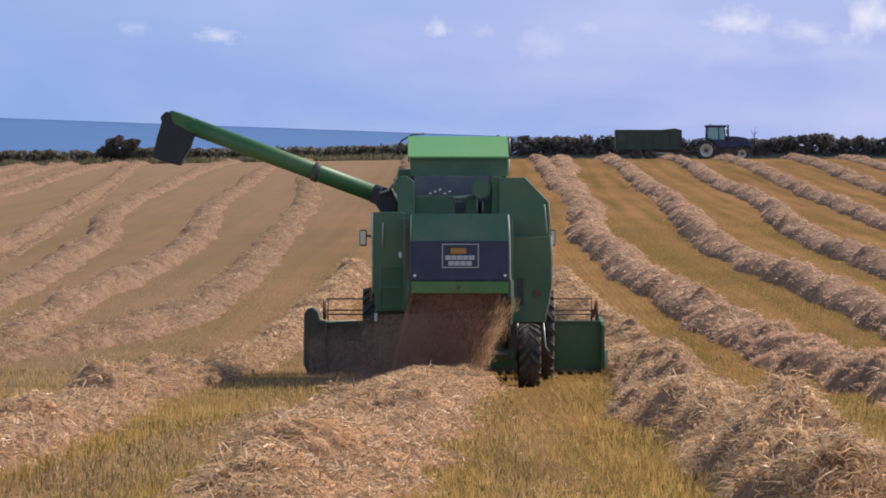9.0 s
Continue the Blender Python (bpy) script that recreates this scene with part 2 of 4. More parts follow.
def cloud_build(n, l, em):
    """Soft-edged white cloud: thins out towards its rim and through its own wisps."""
    co = n.new("ShaderNodeTexCoord")
    ln = n.new("ShaderNodeVectorMath")
    ln.operation = "LENGTH"
    l.new(co.outputs["Object"], ln.inputs[0])
    info = n.new("ShaderNodeObjectInfo")
    off = n.new("ShaderNodeVectorMath")
    off.operation = "MULTIPLY_ADD"
    off.inputs[1].default_value = (1.6, 1.6, 1.0)
    comb = n.new("ShaderNodeCombineXYZ")
    mul = n.new("ShaderNodeMath")
    mul.operation = "MULTIPLY"
    mul.inputs[1].default_value = 40
    l.new(info.outputs["Random"], mul.inputs[0])
    l.new(mul.outputs[0], comb.inputs[1])
    l.new(co.outputs["Object"], off.inputs[0])
    l.new(comb.outputs[0], off.inputs[2])
    no = n.new("ShaderNodeTexNoise")
    no.inputs["Scale"].default_value, no.inputs["Detail"].default_value = 1.5, 6
    l.new(off.outputs[0], no.inputs["Vector"])
    a = n.new("ShaderNodeMath")
    a.operation = "MULTIPLY_ADD"
    a.inputs[1].default_value, a.inputs[2].default_value = -0.55, 0.12
    l.new(ln.outputs["Value"], a.inputs[0])
    s = n.new("ShaderNodeMath")
    s.operation = "ADD"
    l.new(a.outputs[0], s.inputs[0])
    l.new(no.outputs[0], s.inputs[1])
    alpha = n.new("ShaderNodeMapRange")
    alpha.inputs[1].default_value, alpha.inputs[2].default_value = 0.14, 0.66
    l.new(s.outputs[0], alpha.inputs[0])
    em.inputs[0].default_value = (0.82, 0.83, 0.96, 1)
    thin = n.new("ShaderNodeMath")
    thin.operation = "MULTIPLY"
    l.new(alpha.outputs[0], thin.inputs[0])
    l.new(info.outputs["Alpha"], thin.inputs[1])
    tr = n.new("ShaderNodeBsdfTransparent")
    mix = n.new("ShaderNodeMixShader")
    l.new(thin.outputs[0], mix.inputs[0])
    l.new(tr.outputs[0], mix.inputs[1])
    l.new(em.outputs[0], mix.inputs[2])
    return mix.outputs[0]


SKY_GLOW = glow("hazy_sky", sky_build)
CLOUD = glow("cloud_vapour", cloud_build)
SEA = sea_material()


# ---- mesh helpers ----
def vnoise(x, y, seed=0):
    """Smooth value noise on arrays, 0 to 1."""
    xi, yi = np.floor(x).astype(np.int64), np.floor(y).astype(np.int64)
    xf, yf = x - xi, y - yi
    xf, yf = xf * xf * (3 - 2 * xf), yf * yf * (3 - 2 * yf)

    def h(a, b):
        v = (a * 374761393 + b * 668265263 + seed * 1442695041) & 0xFFFFFFFF
        v = ((v ^ (v >> 13)) * 1274126177) & 0xFFFFFFFF
        return ((v ^ (v >> 16)) & 0xFFFF) / 65535.0
    return (h(xi, yi) * (1 - xf) + h(xi + 1, yi) * xf) * (1 - yf) + (h(xi, yi + 1) * (1 - xf) + h(xi + 1, yi + 1) * xf) * yf


def fbm(x, y, seed=0, octaves=3):
    return sum(vnoise(x * 2 ** k, y * 2 ** k, seed + 7 * k) * 0.5 ** k for k in range(octaves)) / (2 - 0.5 ** (octaves - 1))


def mesh_from(name, verts, faces, material, smooth=False):
    """A mesh from arrays; faces all of one size."""
    verts, faces = np.asarray(verts, np.float32), np.asarray(faces, np.int32)
    me = bpy.data.meshes.new(name)
    k = faces.shape[1]
    me.vertices.add(len(verts))
    me.vertices.foreach_set("co", verts.ravel())
    me.loops.add(faces.size)
    me.loops.foreach_set("vertex_index", faces.ravel())
    me.polygons.add(len(faces))
    me.polygons.foreach_set("loop_start", np.arange(len(faces), dtype=np.int32) * k)
    me.polygons.foreach_set("use_smooth", np.full(len(faces), smooth))
    me.update(calc_edges=True)
    me.materials.append(material)
    return me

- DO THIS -
Please set down each line of the data above exactly as written, without the pictures.

- OUTPUT BELOW -
9.0 s
Continue the Blender Python (bpy) script that recreates this scene with part 2 of 4. More parts follow.
def cloud_build(n, l, em):
    """Soft-edged white cloud: thins out towards its rim and through its own wisps."""
    co = n.new("ShaderNodeTexCoord")
    ln = n.new("ShaderNodeVectorMath")
    ln.operation = "LENGTH"
    l.new(co.outputs["Object"], ln.inputs[0])
    info = n.new("ShaderNodeObjectInfo")
    off = n.new("ShaderNodeVectorMath")
    off.operation = "MULTIPLY_ADD"
    off.inputs[1].default_value = (1.6, 1.6, 1.0)
    comb = n.new("ShaderNodeCombineXYZ")
    mul = n.new("ShaderNodeMath")
    mul.operation = "MULTIPLY"
    mul.inputs[1].default_value = 40
    l.new(info.outputs["Random"], mul.inputs[0])
    l.new(mul.outputs[0], comb.inputs[1])
    l.new(co.outputs["Object"], off.inputs[0])
    l.new(comb.outputs[0], off.inputs[2])
    no = n.new("ShaderNodeTexNoise")
    no.inputs["Scale"].default_value, no.inputs["Detail"].default_value = 1.5, 6
    l.new(off.outputs[0], no.inputs["Vector"])
    a = n.new("ShaderNodeMath")
    a.operation = "MULTIPLY_ADD"
    a.inputs[1].default_value, a.inputs[2].default_value = -0.55, 0.12
    l.new(ln.outputs["Value"], a.inputs[0])
    s = n.new("ShaderNodeMath")
    s.operation = "ADD"
    l.new(a.outputs[0], s.inputs[0])
    l.new(no.outputs[0], s.inputs[1])
    alpha = n.new("ShaderNodeMapRange")
    alpha.inputs[1].default_value, alpha.inputs[2].default_value = 0.14, 0.66
    l.new(s.outputs[0], alpha.inputs[0])
    em.inputs[0].default_value = (0.82, 0.83, 0.96, 1)
    thin = n.new("ShaderNodeMath")
    thin.operation = "MULTIPLY"
    l.new(alpha.outputs[0], thin.inputs[0])
    l.new(info.outputs["Alpha"], thin.inputs[1])
    tr = n.new("ShaderNodeBsdfTransparent")
    mix = n.new("ShaderNodeMixShader")
    l.new(thin.outputs[0], mix.inputs[0])
    l.new(tr.outputs[0], mix.inputs[1])
    l.new(em.outputs[0], mix.inputs[2])
    return mix.outputs[0]


SKY_GLOW = glow("hazy_sky", sky_build)
CLOUD = glow("cloud_vapour", cloud_build)
SEA = sea_material()


# ---- mesh helpers ----
def vnoise(x, y, seed=0):
    """Smooth value noise on arrays, 0 to 1."""
    xi, yi = np.floor(x).astype(np.int64), np.floor(y).astype(np.int64)
    xf, yf = x - xi, y - yi
    xf, yf = xf * xf * (3 - 2 * xf), yf * yf * (3 - 2 * yf)

    def h(a, b):
        v = (a * 374761393 + b * 668265263 + seed * 1442695041) & 0xFFFFFFFF
        v = ((v ^ (v >> 13)) * 1274126177) & 0xFFFFFFFF
        return ((v ^ (v >> 16)) & 0xFFFF) / 65535.0
    return (h(xi, yi) * (1 - xf) + h(xi + 1, yi) * xf) * (1 - yf) + (h(xi, yi + 1) * (1 - xf) + h(xi + 1, yi + 1) * xf) * yf


def fbm(x, y, seed=0, octaves=3):
    return sum(vnoise(x * 2 ** k, y * 2 ** k, seed + 7 * k) * 0.5 ** k for k in range(octaves)) / (2 - 0.5 ** (octaves - 1))


def mesh_from(name, verts, faces, material, smooth=False):
    """A mesh from arrays; faces all of one size."""
    verts, faces = np.asarray(verts, np.float32), np.asarray(faces, np.int32)
    me = bpy.data.meshes.new(name)
    k = faces.shape[1]
    me.vertices.add(len(verts))
    me.vertices.foreach_set("co", verts.ravel())
    me.loops.add(faces.size)
    me.loops.foreach_set("vertex_index", faces.ravel())
    me.polygons.add(len(faces))
    me.polygons.foreach_set("loop_start", np.arange(len(faces), dtype=np.int32) * k)
    me.polygons.foreach_set("use_smooth", np.full(len(faces), smooth))
    me.update(calc_edges=True)
    me.materials.append(material)
    return me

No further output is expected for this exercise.